Ana Laura’s practice is community-based and concerned with the idea of the “common good”, both in terms of what is already common to people – what we are compelled to share, for example a public space – and of what else we might be able to share voluntarily through generosity, collaboration and exchange, by pooling resources and producing communal knowledge. Often using the overlooked and the underrated as a starting point, her work creates visible and unexpected connections between things, people and places. The work unfolds slowly in time and space, and brings together disparate constituencies with a similar interest but conflicting agendas through participatory and collaborative processes. The vast majority of Ana Laura’s work takes place in and around her place of residency in South London (where she has lived since 1995) in line with a declared commitment to a type of critical praxis that understands locality as a political context for aligning art production with community organising.
Ana Laura’s commissions record includes projects at the ICA, the Whitechapel Gallery, Arts & Business, Gasworks, La Casa Encendida (Madrid), Independent Photography (now Stream), Tate Modern, Tate Britain and the South London Gallery. She works collaborativelly with other artists, community organisations and with people from all walks of life.
During 2008-9 Ana Laura was the holder of the Southwark Studio Residency, awarded by ACME Studios, the South London Gallery and Southwark Council, culminating with the publication of Night Time, an artist book.
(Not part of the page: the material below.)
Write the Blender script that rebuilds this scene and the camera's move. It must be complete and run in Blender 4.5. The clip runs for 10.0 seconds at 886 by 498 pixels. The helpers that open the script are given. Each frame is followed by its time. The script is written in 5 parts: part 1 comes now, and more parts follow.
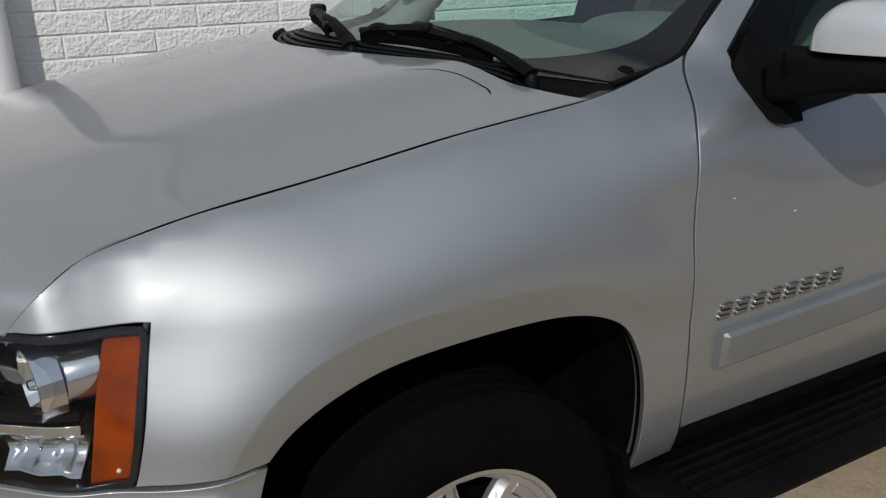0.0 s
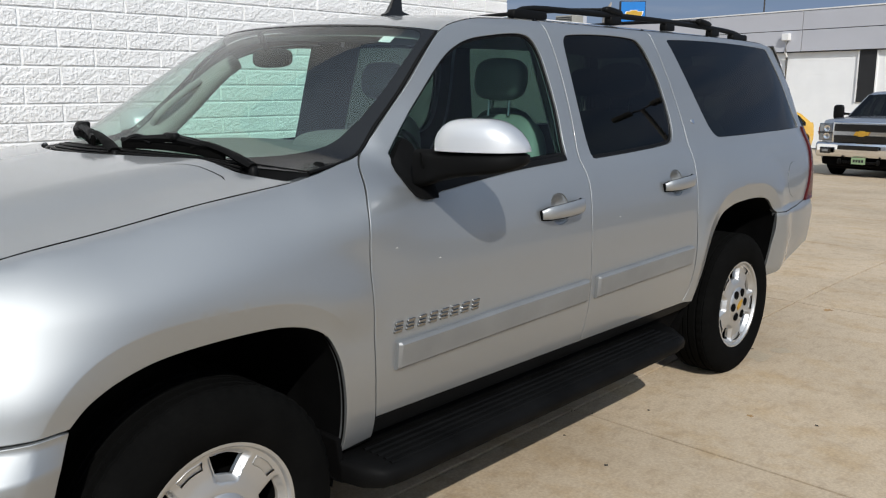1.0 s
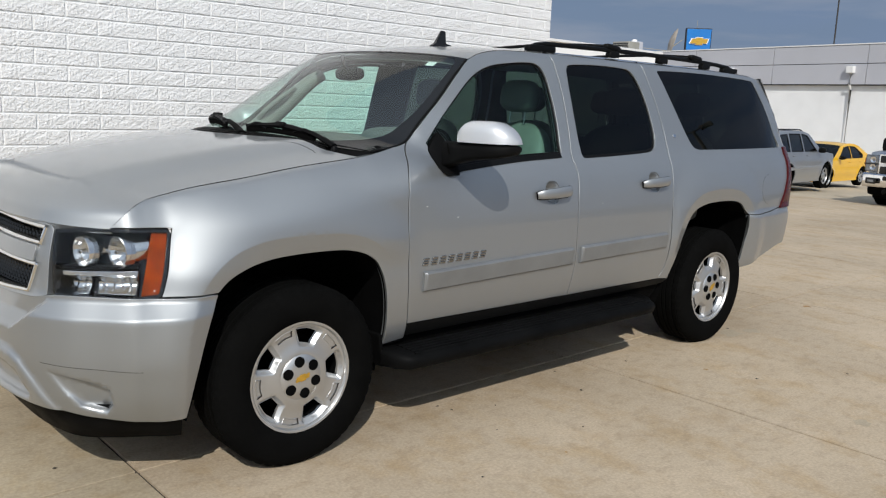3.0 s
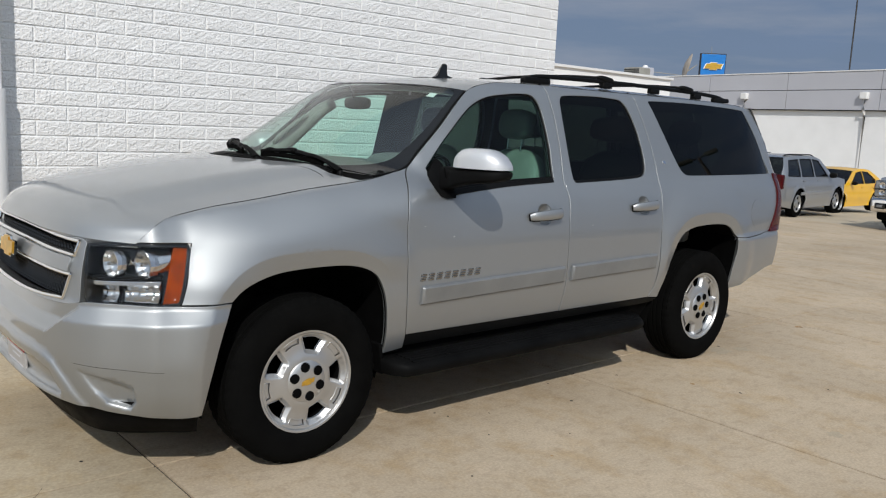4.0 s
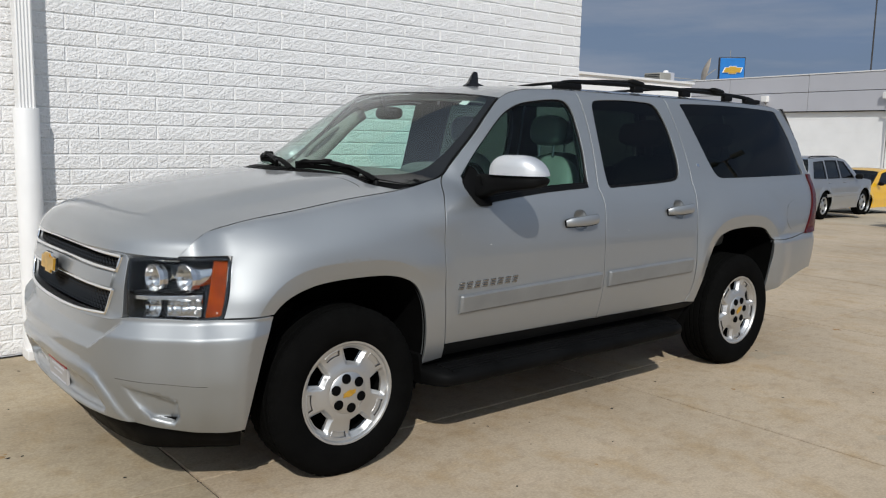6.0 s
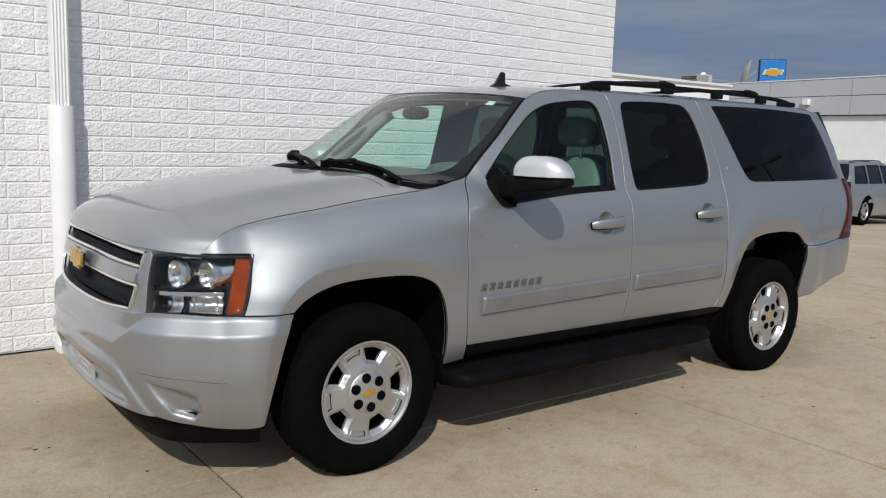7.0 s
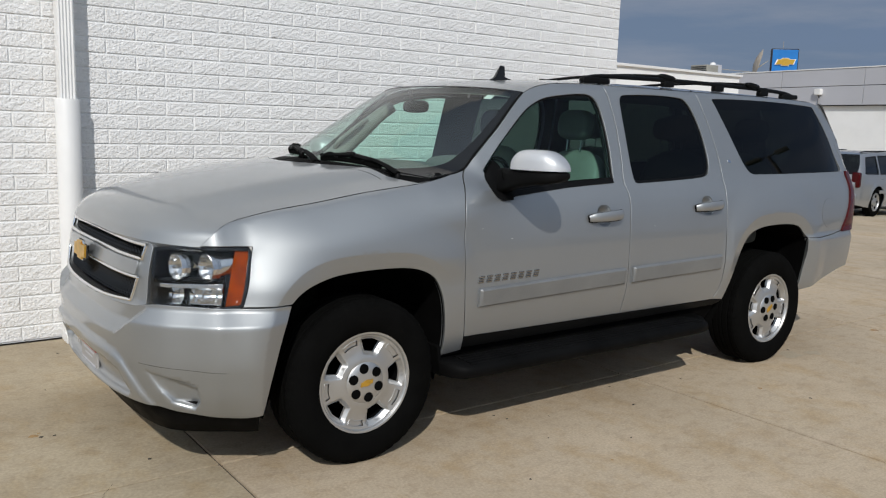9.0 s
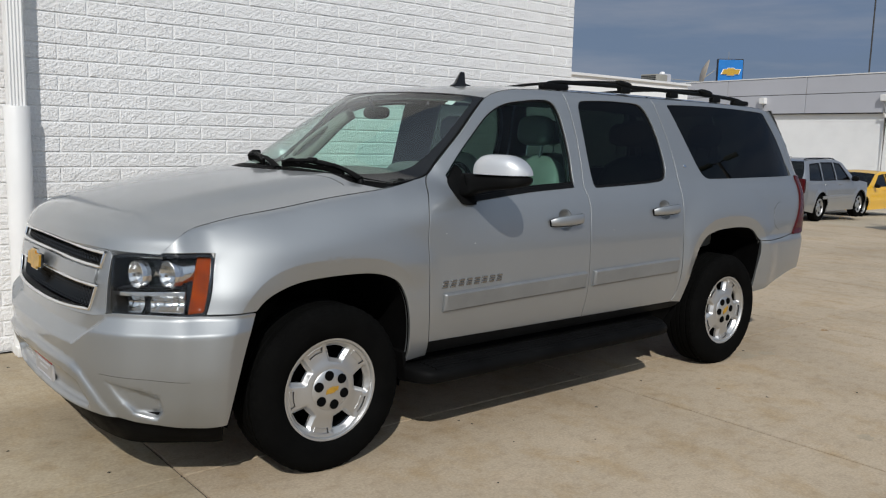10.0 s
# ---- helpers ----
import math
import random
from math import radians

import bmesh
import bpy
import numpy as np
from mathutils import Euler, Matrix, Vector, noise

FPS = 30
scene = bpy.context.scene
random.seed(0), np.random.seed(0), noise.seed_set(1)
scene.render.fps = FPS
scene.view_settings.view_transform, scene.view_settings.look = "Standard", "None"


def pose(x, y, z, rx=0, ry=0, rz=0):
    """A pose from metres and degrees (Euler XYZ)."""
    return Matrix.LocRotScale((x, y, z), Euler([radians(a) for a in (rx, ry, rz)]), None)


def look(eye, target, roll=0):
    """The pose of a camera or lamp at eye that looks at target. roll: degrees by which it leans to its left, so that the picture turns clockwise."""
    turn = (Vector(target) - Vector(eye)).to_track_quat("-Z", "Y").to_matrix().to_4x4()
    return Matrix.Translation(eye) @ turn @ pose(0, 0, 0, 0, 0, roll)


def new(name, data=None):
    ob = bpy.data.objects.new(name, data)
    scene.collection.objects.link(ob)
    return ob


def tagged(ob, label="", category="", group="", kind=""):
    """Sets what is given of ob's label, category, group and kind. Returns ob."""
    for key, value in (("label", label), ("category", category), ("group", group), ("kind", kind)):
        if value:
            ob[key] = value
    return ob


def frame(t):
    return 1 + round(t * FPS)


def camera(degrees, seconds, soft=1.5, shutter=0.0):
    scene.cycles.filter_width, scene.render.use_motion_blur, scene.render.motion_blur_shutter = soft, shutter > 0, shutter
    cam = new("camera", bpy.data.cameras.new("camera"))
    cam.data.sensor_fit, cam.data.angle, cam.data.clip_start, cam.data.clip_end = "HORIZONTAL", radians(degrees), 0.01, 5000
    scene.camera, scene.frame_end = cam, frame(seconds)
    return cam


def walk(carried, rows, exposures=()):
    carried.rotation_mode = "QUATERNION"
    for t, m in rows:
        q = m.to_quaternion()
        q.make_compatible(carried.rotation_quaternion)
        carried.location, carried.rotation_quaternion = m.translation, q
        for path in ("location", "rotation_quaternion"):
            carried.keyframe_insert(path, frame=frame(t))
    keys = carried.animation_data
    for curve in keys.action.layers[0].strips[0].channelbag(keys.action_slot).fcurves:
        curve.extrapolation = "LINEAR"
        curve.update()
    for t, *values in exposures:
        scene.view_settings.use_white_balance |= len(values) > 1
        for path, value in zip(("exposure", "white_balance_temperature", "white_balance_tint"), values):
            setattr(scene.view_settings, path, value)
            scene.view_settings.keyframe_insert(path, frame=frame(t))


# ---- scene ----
cam = camera(56.7, 10.0, soft=1.2)
PATH = [
    (0, (-0.674, -2.163, 1.596), (0.219, -0.507, 0.919), -1.6),
    (0.5, (-0.879, -2.566, 1.572), (0.337, -1.05, 1.101), 0.7),
    (1, (-1.078, -2.856, 1.585), (0.342, -1.501, 1.201), -0.1),
    (1.5, (-1.339, -3.074, 1.549), (0.164, -1.797, 1.211), -2.1),
    (2, (-1.462, -3.347, 1.57), (-0.067, -1.948, 1.264), 0.9),
    (2.5, (-1.563, -3.581, 1.593), (-0.281, -2.086, 1.241), 1.4),
    (3, (-1.807, -3.845, 1.559), (-0.486, -2.384, 1.212), 2.3),
    (3.2, (-1.845, -3.921, 1.569), (-0.577, -2.416, 1.208), 1.7),
    (4.3, (-1.976, -4.174, 1.598), (-0.672, -2.685, 1.31), 2.9),
    (4.5, (-1.991, -4.146, 1.596), (-0.693, -2.655, 1.297), 2.1),
    (5, (-2.027, -4.094, 1.595), (-0.731, -2.596, 1.316), 0.8),
    (6.5, (-1.967, -4.07, 1.569), (-0.743, -2.513, 1.295), 1.6),
    (7, (-1.944, -4.095, 1.573), (-0.749, -2.514, 1.301), 1.7),
    (7.5, (-1.982, -4.119, 1.604), (-0.77, -2.549, 1.343), 1.3),
    (8, (-2.009, -4.109, 1.594), (-0.775, -2.559, 1.322), 1.1),
    (8.5, (-1.976, -4.142, 1.573), (-0.753, -2.579, 1.327), 1.2),
    (9, (-1.921, -4.175, 1.596), (-0.749, -2.582, 1.299), 1.7),
    (9.5, (-1.932, -4.158, 1.568), (-0.705, -2.603, 1.291), 1.3),
    (10, (-1.96, -4.146, 1.572), (-0.698, -2.618, 1.301), 1.5),
]
walk(cam, [(t, look(eye, target, roll)) for t, eye, target, roll in PATH],
     exposures=[(0, -.78), (.5, -.47), (1, -.14), (1.5, -.16), (2.5, -.20), (3.2, -.26), (4.5, -.36), (7.5, -.39), (9, -.45), (10, -.48)])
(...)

Wider recognition of her long-term work in South London came with the international reach of her project Do you remember Olive Morris?, a collaboration with community activist Liz Obi, Gasworks, Lambeth Archives and the Remembering Olive Collective. Ana Laura is currently working on Tulse Hill Diaries – a collection of works in and about Tulse Hill Estate, and on the initial research for a new project in Uruguay in advance of her relocation there in early 2012.
After training as a woodcarver and working in a religious sculpture workshop in Madrid during the 1990s, she accidentally transited towards fine art and in 1997 graduated with an MA in Critical Fine Art Practice from Central St Martins College of Art & Design. Ana Laura is currently undertaking a practice-based PhD at Chelsea College of Art &Design (University of the Arts, London), thanks to a UAL studentship award supporting her research project: Living together: The artist as a neighbour. At UAL, she is part of the Studying Latin American Art Group, and co-founder of the seminar series The Practice Exchange, which she facilitated in its first season 2010-11 together with Marsha Bradfield and Scott Schwagger. From 2008-2011 Ana Laura was an Associate Lecturer at Camberwell College of Arts, where together with artist Mark McGowan she taught an Elective in Performed and Live Practice. She is a regular contributor to events and publications in the field of community-based and political art practices.